MV Selene Leader. File Photo (c) MarineTraffic/A. Modersitzki
The chief engineer of a car carrier has pleaded guilty in federal court in Baltimore, Maryland, to obstruction of justice and violating the Act to Prevent Pollution from Ships.
Noly Torato Vidad was the chief engineer of the Panama-flagged MV Selene Leader, operated by Hachiuma Steamship Co LTD, a Japanese company, between August 2013 and the end of January 2014.

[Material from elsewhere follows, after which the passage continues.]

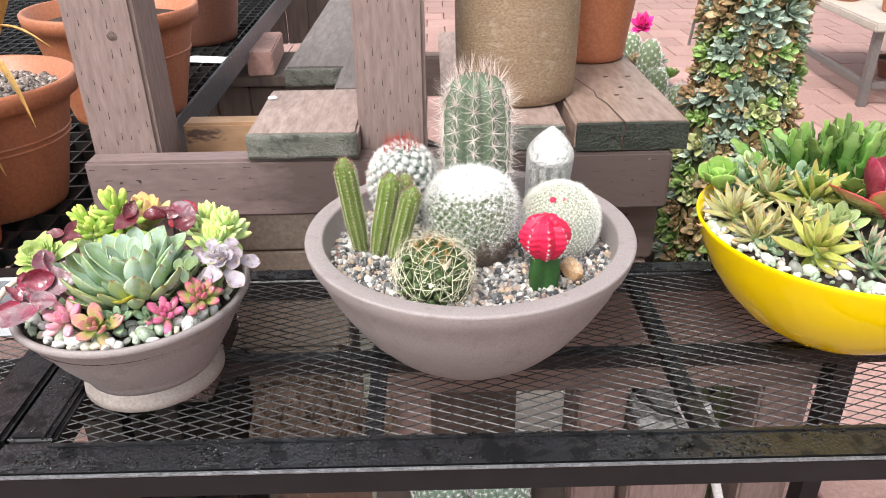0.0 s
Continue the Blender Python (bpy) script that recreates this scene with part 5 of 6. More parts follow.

According to the plea aggreement, in January 2014, engine room crew members of the M/V Selene Leader under the supervision of Chief Engineer Vidad used a so-called ‘magic pipe’, which in this case was a rubber hose, to bypass the oil water separator and discharge oily wastes overboard into the ocean.
When the Coast Guard boarded the vessel in Baltimore on Jan. 31, 2014, Vidad tried to obstruct the Coast Guard’s investigation and hide the illegal discharges of oil by falsifying the oil record book, destroying documents, lying to Coast Guard investigators and instructing subordinate crew members to lie to the Coast Guard.
Vidad’s sentencing has been scheduled for February 20, 2015.
The case was investigated by the U.S. Coast Guard Investigative Service and is being prosecuted by Assistant United States Attorney P. Michael Cunningham of the District of Maryland and Senior Trial Attorney David P. Kehoe of the Justice Department’s Environmental Crimes Section.